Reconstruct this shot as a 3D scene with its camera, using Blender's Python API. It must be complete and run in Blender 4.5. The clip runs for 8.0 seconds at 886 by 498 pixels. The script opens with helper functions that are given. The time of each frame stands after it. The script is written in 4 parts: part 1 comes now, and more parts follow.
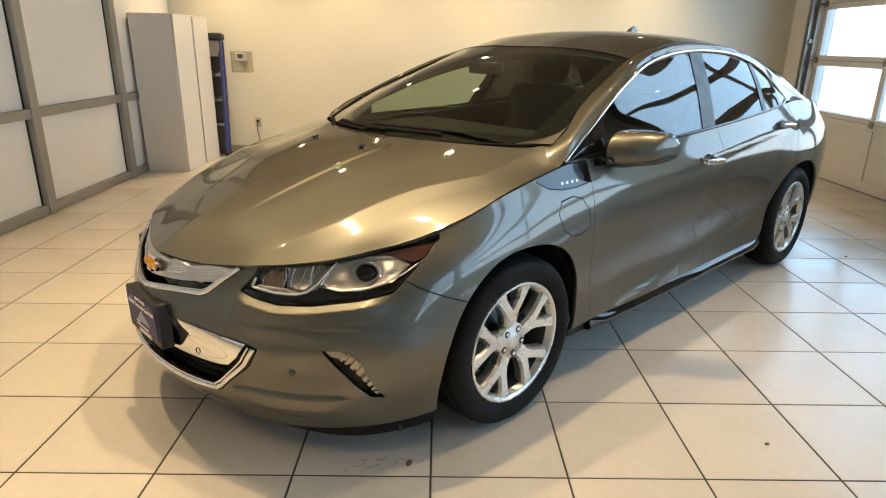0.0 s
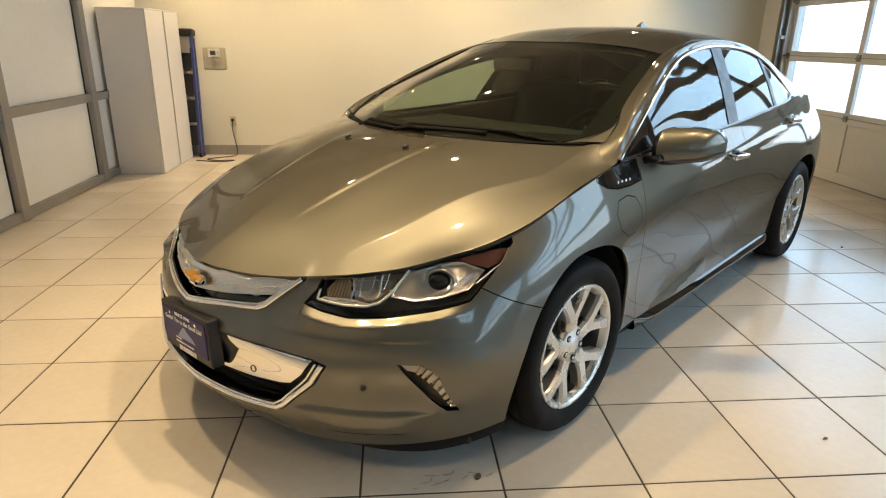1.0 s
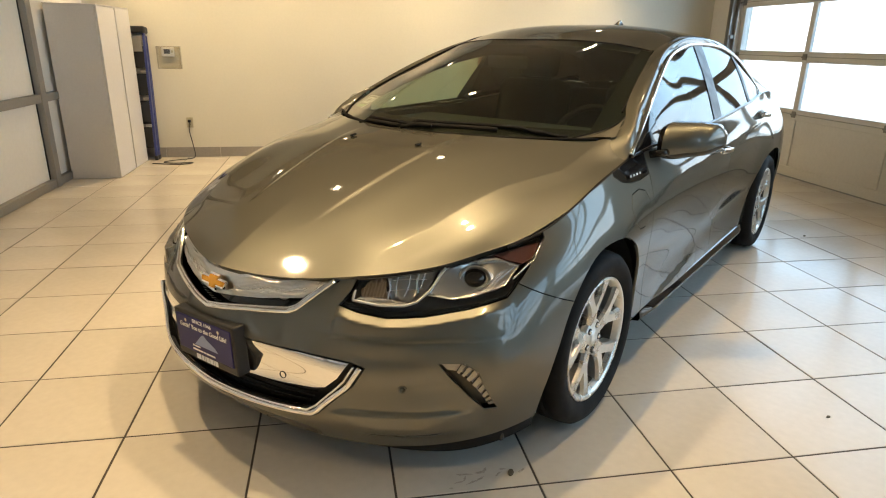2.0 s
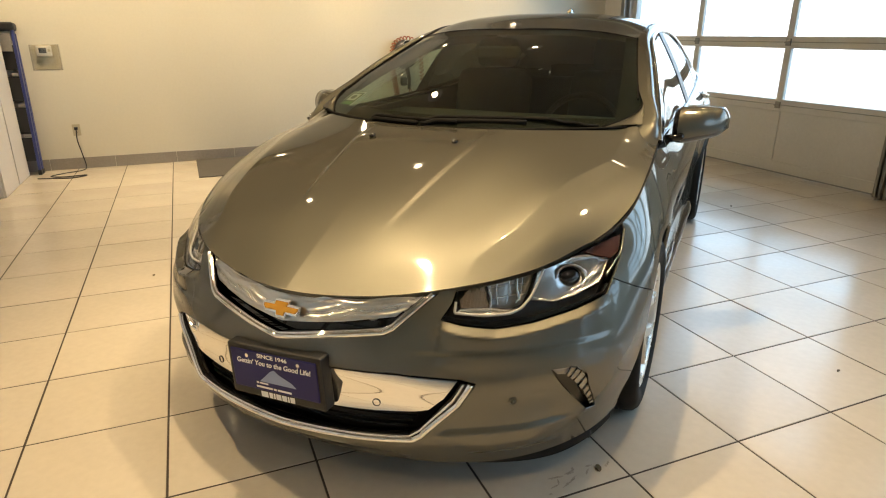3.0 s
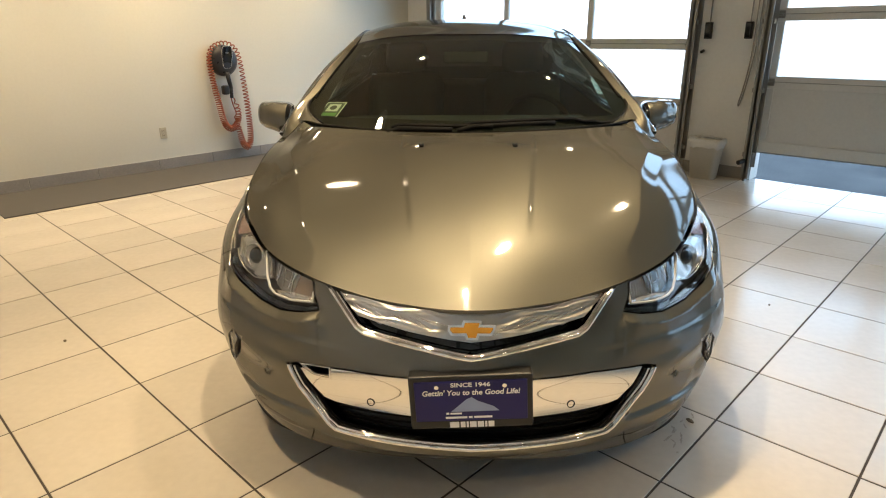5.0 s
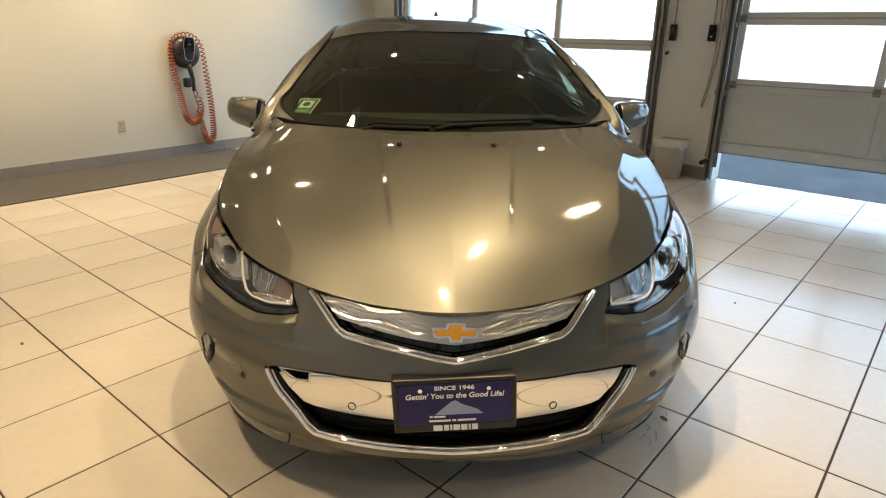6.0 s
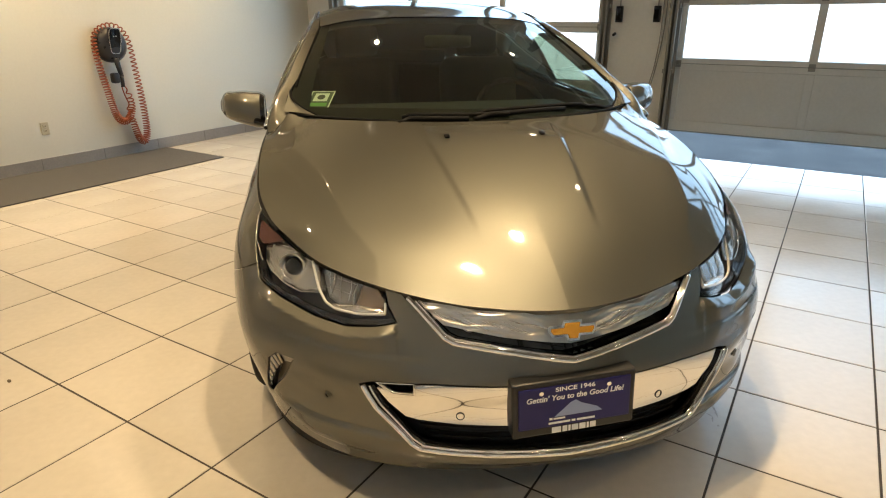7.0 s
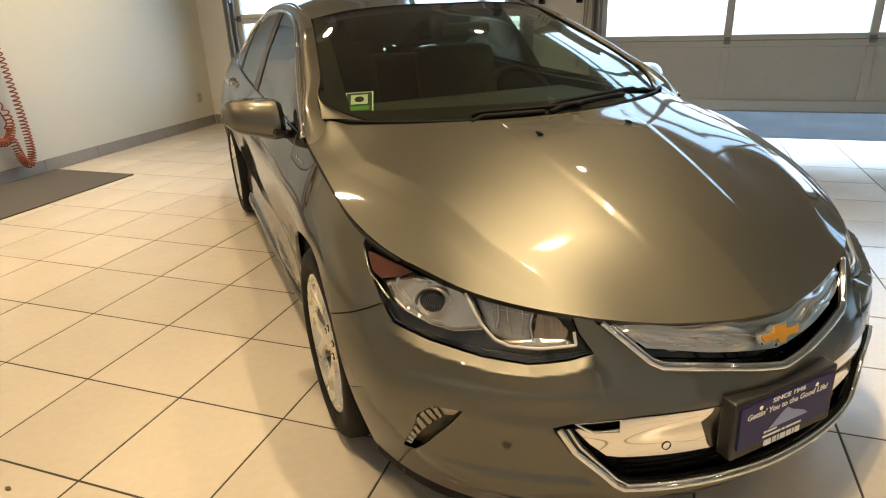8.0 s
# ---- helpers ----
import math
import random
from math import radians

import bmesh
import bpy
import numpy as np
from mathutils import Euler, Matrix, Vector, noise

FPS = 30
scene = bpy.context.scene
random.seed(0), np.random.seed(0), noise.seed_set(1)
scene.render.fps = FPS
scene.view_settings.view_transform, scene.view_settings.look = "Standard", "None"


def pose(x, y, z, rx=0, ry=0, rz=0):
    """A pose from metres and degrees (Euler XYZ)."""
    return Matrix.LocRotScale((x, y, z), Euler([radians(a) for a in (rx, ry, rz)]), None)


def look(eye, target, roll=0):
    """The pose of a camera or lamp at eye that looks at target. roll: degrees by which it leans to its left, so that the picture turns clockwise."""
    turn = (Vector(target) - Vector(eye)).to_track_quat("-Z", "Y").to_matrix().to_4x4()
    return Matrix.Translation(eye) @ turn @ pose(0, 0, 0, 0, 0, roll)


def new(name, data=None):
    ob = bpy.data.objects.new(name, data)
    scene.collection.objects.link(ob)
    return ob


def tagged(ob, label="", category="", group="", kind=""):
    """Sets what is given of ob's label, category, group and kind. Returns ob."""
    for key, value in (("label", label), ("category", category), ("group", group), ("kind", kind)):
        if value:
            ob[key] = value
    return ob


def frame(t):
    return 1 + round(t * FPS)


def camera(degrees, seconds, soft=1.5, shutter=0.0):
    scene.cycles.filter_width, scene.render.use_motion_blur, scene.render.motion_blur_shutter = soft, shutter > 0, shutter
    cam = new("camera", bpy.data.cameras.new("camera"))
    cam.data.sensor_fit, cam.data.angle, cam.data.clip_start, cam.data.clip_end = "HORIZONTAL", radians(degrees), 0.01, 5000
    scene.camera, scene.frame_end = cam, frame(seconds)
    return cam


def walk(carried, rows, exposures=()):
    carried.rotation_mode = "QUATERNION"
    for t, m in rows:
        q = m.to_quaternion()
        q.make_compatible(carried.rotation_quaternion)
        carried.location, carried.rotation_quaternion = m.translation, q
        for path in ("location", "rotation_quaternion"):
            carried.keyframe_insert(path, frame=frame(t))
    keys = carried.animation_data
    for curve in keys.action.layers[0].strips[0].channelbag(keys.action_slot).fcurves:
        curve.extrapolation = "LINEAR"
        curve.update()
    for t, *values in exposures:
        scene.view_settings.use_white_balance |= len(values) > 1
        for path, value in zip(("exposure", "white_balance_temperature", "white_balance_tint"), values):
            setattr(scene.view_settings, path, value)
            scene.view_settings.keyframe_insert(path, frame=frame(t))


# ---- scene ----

▶ WRITTEN PROBLEM: Restate the whole listing above exactly, except for its images.

▶ COMPLETED EXERCISE:
Reconstruct this shot as a 3D scene with its camera, using Blender's Python API. It must be complete and run in Blender 4.5. The clip runs for 8.0 seconds at 886 by 498 pixels. The script opens with helper functions that are given. The time of each frame stands after it. The script is written in 4 parts: part 1 comes now, and more parts follow.
0.0 s
1.0 s
2.0 s
3.0 s
5.0 s
6.0 s
7.0 s
8.0 s
# ---- helpers ----
import math
import random
from math import radians

import bmesh
import bpy
import numpy as np
from mathutils import Euler, Matrix, Vector, noise

FPS = 30
scene = bpy.context.scene
random.seed(0), np.random.seed(0), noise.seed_set(1)
scene.render.fps = FPS
scene.view_settings.view_transform, scene.view_settings.look = "Standard", "None"


def pose(x, y, z, rx=0, ry=0, rz=0):
    """A pose from metres and degrees (Euler XYZ)."""
    return Matrix.LocRotScale((x, y, z), Euler([radians(a) for a in (rx, ry, rz)]), None)


def look(eye, target, roll=0):
    """The pose of a camera or lamp at eye that looks at target. roll: degrees by which it leans to its left, so that the picture turns clockwise."""
    turn = (Vector(target) - Vector(eye)).to_track_quat("-Z", "Y").to_matrix().to_4x4()
    return Matrix.Translation(eye) @ turn @ pose(0, 0, 0, 0, 0, roll)


def new(name, data=None):
    ob = bpy.data.objects.new(name, data)
    scene.collection.objects.link(ob)
    return ob


def tagged(ob, label="", category="", group="", kind=""):
    """Sets what is given of ob's label, category, group and kind. Returns ob."""
    for key, value in (("label", label), ("category", category), ("group", group), ("kind", kind)):
        if value:
            ob[key] = value
    return ob


def frame(t):
    return 1 + round(t * FPS)


def camera(degrees, seconds, soft=1.5, shutter=0.0):
    scene.cycles.filter_width, scene.render.use_motion_blur, scene.render.motion_blur_shutter = soft, shutter > 0, shutter
    cam = new("camera", bpy.data.cameras.new("camera"))
    cam.data.sensor_fit, cam.data.angle, cam.data.clip_start, cam.data.clip_end = "HORIZONTAL", radians(degrees), 0.01, 5000
    scene.camera, scene.frame_end = cam, frame(seconds)
    return cam


def walk(carried, rows, exposures=()):
    carried.rotation_mode = "QUATERNION"
    for t, m in rows:
        q = m.to_quaternion()
        q.make_compatible(carried.rotation_quaternion)
        carried.location, carried.rotation_quaternion = m.translation, q
        for path in ("location", "rotation_quaternion"):
            carried.keyframe_insert(path, frame=frame(t))
    keys = carried.animation_data
    for curve in keys.action.layers[0].strips[0].channelbag(keys.action_slot).fcurves:
        curve.extrapolation = "LINEAR"
        curve.update()
    for t, *values in exposures:
        scene.view_settings.use_white_balance |= len(values) > 1
        for path, value in zip(("exposure", "white_balance_temperature", "white_balance_tint"), values):
            setattr(scene.view_settings, path, value)
            scene.view_settings.keyframe_insert(path, frame=frame(t))


# ---- scene ----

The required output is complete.